Material:
--- Begin ---
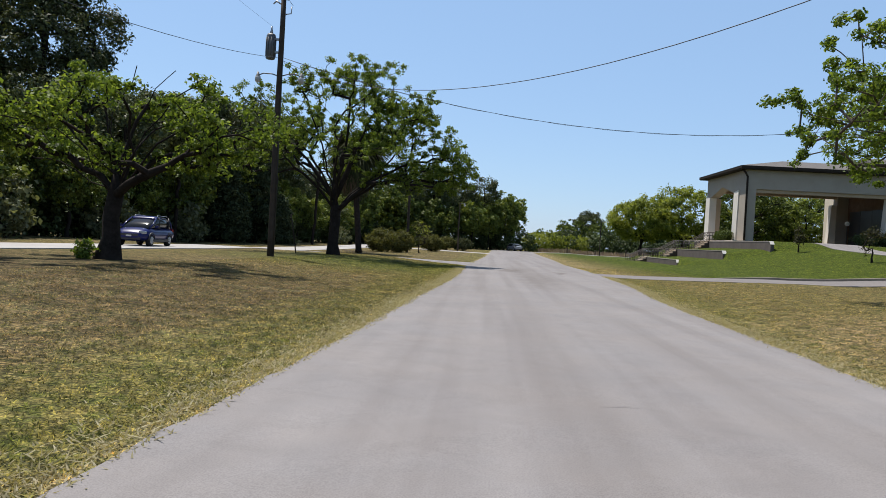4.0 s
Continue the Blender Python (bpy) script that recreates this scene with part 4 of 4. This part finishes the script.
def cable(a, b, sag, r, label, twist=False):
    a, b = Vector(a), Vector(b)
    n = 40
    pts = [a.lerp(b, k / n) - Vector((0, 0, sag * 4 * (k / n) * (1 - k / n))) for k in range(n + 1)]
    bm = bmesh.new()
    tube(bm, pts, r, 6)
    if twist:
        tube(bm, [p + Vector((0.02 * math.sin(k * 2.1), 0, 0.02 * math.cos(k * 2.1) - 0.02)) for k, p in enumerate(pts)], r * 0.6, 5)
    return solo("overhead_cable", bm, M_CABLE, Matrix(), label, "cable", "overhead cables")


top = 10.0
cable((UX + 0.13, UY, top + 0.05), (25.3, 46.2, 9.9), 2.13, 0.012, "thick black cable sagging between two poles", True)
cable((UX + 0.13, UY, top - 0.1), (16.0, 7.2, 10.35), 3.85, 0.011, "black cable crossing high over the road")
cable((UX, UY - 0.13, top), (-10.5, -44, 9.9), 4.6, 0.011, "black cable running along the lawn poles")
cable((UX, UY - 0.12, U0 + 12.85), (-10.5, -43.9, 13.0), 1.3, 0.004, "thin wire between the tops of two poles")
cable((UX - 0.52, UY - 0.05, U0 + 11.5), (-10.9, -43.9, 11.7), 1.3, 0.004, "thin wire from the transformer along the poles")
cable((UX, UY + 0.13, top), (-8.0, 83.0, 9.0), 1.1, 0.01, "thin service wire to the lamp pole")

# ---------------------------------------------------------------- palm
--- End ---
Leave out the pictures and reproduce the rest of the listing exactly.

Reply:
4.0 s
Continue the Blender Python (bpy) script that recreates this scene with part 4 of 4. This part finishes the script.
def cable(a, b, sag, r, label, twist=False):
    a, b = Vector(a), Vector(b)
    n = 40
    pts = [a.lerp(b, k / n) - Vector((0, 0, sag * 4 * (k / n) * (1 - k / n))) for k in range(n + 1)]
    bm = bmesh.new()
    tube(bm, pts, r, 6)
    if twist:
        tube(bm, [p + Vector((0.02 * math.sin(k * 2.1), 0, 0.02 * math.cos(k * 2.1) - 0.02)) for k, p in enumerate(pts)], r * 0.6, 5)
    return solo("overhead_cable", bm, M_CABLE, Matrix(), label, "cable", "overhead cables")


top = 10.0
cable((UX + 0.13, UY, top + 0.05), (25.3, 46.2, 9.9), 2.13, 0.012, "thick black cable sagging between two poles", True)
cable((UX + 0.13, UY, top - 0.1), (16.0, 7.2, 10.35), 3.85, 0.011, "black cable crossing high over the road")
cable((UX, UY - 0.13, top), (-10.5, -44, 9.9), 4.6, 0.011, "black cable running along the lawn poles")
cable((UX, UY - 0.12, U0 + 12.85), (-10.5, -43.9, 13.0), 1.3, 0.004, "thin wire between the tops of two poles")
cable((UX - 0.52, UY - 0.05, U0 + 11.5), (-10.9, -43.9, 11.7), 1.3, 0.004, "thin wire from the transformer along the poles")
cable((UX, UY + 0.13, top), (-8.0, 83.0, 9.0), 1.1, 0.01, "thin service wire to the lamp pole")

# ---------------------------------------------------------------- palm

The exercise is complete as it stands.